M18825 | Hoop skirt
Keys to History
The cage-crinoline was developed in France and patented in 1856 .
Until this invention, the very full skirts of mid-19th century dresses were supported by three or four petticoats usually stiffened with horsehair. The cage-crinoline freed women from the weight of petticoats, but soon skirts became so wide that the wearer had trouble going through doors. Even to sit down required care, so the crinoline stayed in place and did not move up to reveal a lady's legs and undergarments. .
Crinolines were manufactured commercially and were inexpensive to purchase . As soon it became mass produced, the crinoline was no longer considered prestigious and went out of style by the end of the 1860s as skirts began to be swept towards the back .
This crinoline cage is made of 20 metal rings graduated in size suspended from the waistband by tape ; it is designed to give a fashionable shape to the skirt.
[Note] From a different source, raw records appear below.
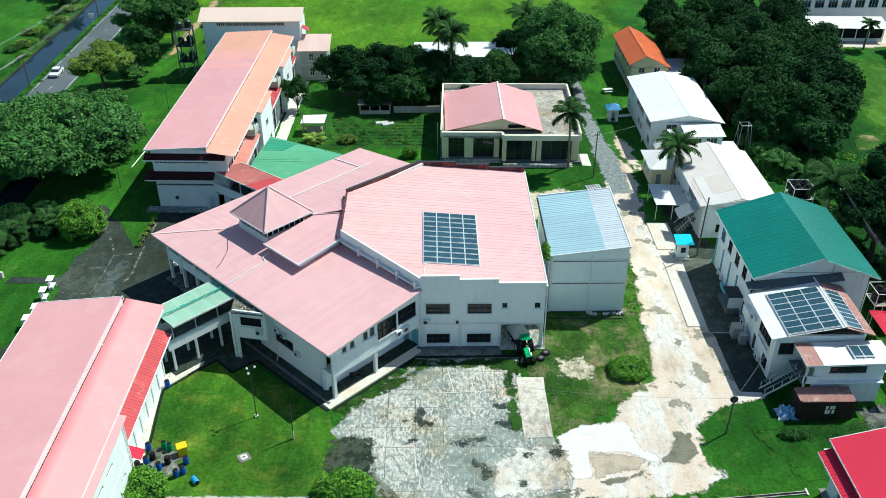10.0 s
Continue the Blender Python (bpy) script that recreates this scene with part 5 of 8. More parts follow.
for ya, yb in ((97.5, 110.7), (120.5, 131.8), (141.8, 148.2)):
    sheets(lb, [(28.6, ya), (30.35, ya), (30.35, yb), (28.6, yb)], lambda x, y: 6.1 - 0.40 * (x - 28.6), (1, 0), SALMON if ya < 100 else RED, 0.86, 3, name="lean_to_sheet")
    part("lean_to_fascia", strip_line(bmesh.new(), [(30.36, ya, 5.22), (30.36, yb, 5.22)], 0.06, 0.16), WHITE_TRIM, lb)
    bays = max(2, int((yb - ya) / 1.9))
    pitch = (yb - ya - 0.6) / bays
    lean_holes = [(0.15 + pitch * k, 0.3, pitch * (k + 1) - 0.1, 4.4) for k in range(bays)]
    lean = wall(lb, (30.1, ya + 0.3), (30.1, yb - 0.3), 0, 5.2, WHITE, lean_holes, 0.15, "lean_to_wall")
    for k, h in enumerate(lean_holes):
        if k % 3 == 1:
            # Open bay filled by a black sheet for the shade within.
            part("dark_bay", a_box(h[0], 0.1, h[1], h[2], 0.13, h[3], m=lean), DARK, lb)
        else:
            window(lb, lean, *h, 2, 1, STEEL, LOUVRE, sill=False)
    part("balcony", a_box(28.7, yb - 2.6, 6.2, 30.2, yb + 0.4, 7.35), GREY_WALL, lb, "grey balcony wall")
    part("balcony_post", a_box(30.0, yb - 2.6, 7.35, 30.2, yb - 2.4, 9.1), WHITE_TRIM, lb)
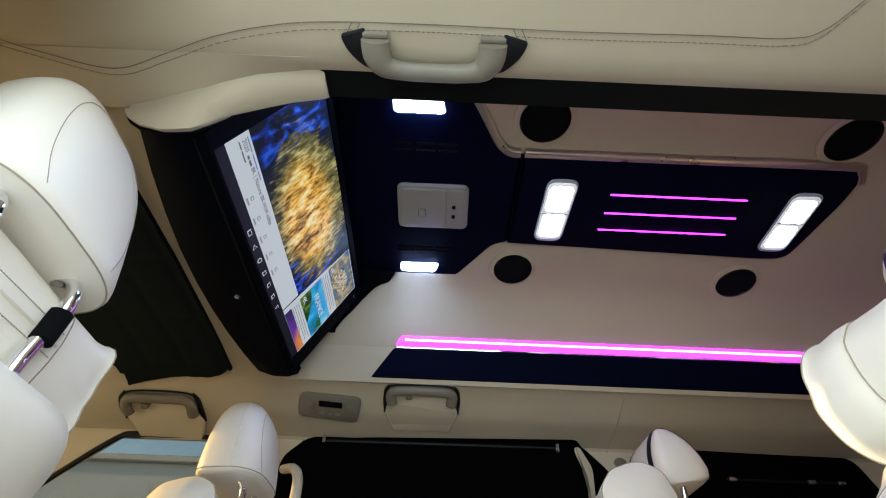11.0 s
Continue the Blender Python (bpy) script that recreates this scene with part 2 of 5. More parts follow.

This crinoline was manufactured by J.W. Bradley of New York, and was advertised in the Montreal Herald (April 30, 1866) as being sold by Henry Morgan's and John Murphy's- well-known Montreal retailers.
This crinoline dates from about 1865, as the skirt was taking a new shape, with the fullness swept to the back.
Crinolines were potentially dangerous if a woman moved too close to an open fireplace or candles, many women received serious burns or even died when their skirts caught fire in such accidents.